Washington Tax Scorecard:
– Income Tax: None (Note: A 7% tax on capital gains over $250,000 exists)
– Property Tax Burden: Moderate (Avg. 0.87%)
– Sales Tax: High (Avg. 8.86%)
– Social Security Tax: None

The Insight: For most retirees, Washington’s lack of income tax is a clear win. The new capital gains tax primarily affects very high earners or those with significant investment events. Its overall profile is favorable, but requires awareness of this nuance.

9. New Hampshire: The “Live Free or Die” Tax Philosophy

New Hampshire takes its motto seriously, especially when it comes to taxes. It is one of the few states with neither a broad income tax nor a state sales tax.

New Hampshire Tax Scorecard:
– Income Tax: None on earned income (Note: 5% tax on interest and dividends is being phased out)
– Property Tax Burden: Very High (Avg. 1.89%)
– Sales Tax: None
– Social Security Tax: None

The Insight: New Hampshire is a case study in fiscal trade-offs. The lack of income and sales tax is a massive benefit for spenders and earners. However, it funds its government through some of the highest property taxes in the nation. This state is perfect for retirees who plan to rent or have a modest home but want to be free from taxes on their spending and retirement income.

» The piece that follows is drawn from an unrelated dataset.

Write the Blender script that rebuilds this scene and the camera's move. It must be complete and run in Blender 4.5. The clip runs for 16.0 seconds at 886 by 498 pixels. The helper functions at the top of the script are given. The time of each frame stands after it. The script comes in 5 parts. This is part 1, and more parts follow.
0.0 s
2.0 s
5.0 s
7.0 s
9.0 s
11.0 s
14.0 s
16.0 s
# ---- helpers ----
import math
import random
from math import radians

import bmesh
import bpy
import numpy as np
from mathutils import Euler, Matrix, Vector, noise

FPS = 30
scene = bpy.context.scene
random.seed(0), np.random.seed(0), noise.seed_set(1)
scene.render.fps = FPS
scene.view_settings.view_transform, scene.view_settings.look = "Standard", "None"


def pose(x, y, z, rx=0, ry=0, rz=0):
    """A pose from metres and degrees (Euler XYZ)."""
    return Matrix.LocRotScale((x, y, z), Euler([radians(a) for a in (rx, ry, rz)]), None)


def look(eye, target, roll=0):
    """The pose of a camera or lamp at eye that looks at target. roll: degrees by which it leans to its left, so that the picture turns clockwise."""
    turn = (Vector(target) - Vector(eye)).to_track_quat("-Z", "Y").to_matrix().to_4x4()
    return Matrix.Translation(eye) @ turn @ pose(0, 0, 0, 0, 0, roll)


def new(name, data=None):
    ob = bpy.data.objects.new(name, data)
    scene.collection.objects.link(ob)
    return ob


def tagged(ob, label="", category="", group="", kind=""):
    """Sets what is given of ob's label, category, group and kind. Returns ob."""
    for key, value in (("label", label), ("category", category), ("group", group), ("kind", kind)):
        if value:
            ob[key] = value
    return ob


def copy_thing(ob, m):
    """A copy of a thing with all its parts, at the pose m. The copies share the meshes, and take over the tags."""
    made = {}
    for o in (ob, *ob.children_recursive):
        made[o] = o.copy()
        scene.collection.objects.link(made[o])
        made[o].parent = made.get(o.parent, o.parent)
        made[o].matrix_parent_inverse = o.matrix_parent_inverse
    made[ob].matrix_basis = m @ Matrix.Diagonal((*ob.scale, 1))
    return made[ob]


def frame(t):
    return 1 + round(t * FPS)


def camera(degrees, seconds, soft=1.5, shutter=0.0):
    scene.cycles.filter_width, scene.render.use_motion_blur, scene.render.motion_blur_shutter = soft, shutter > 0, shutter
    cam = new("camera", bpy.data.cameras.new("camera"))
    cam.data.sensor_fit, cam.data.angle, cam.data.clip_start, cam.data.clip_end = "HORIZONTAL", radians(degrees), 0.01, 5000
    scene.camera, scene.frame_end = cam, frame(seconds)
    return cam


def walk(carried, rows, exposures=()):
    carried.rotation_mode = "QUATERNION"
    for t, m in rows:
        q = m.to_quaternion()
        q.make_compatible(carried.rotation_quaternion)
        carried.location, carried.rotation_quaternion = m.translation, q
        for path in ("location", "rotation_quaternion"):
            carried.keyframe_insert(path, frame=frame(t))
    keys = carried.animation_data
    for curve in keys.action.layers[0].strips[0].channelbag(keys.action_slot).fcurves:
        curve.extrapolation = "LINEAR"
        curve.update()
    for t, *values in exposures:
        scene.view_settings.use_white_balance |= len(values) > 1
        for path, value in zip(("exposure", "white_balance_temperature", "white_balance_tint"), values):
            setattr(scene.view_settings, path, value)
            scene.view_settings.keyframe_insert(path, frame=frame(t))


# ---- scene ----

Conclusion: Beyond the Numbers, A Strategy for Life

Choosing where to retire is one of the most significant financial decisions you’ll ever make. As we’ve seen, a “no income tax” label doesn’t automatically equate to the lowest tax bill. The data reveals a crucial insight: the best state for you depends on your personal financial profile.

Are you a homeowner with a large property? Wyoming or Nevada may be your haven. Are you a renter who enjoys shopping? New Hampshire could be your paradise. The key is to move beyond one-dimensional thinking and embrace a holistic view of your tax burden.

By using this guide, you can shift the focus from simply saving for retirement to strategically planning a richer one—where more of your money stays yours, funding your dreams, not the taxman.

This article is for informational purposes only and should not be considered financial advice.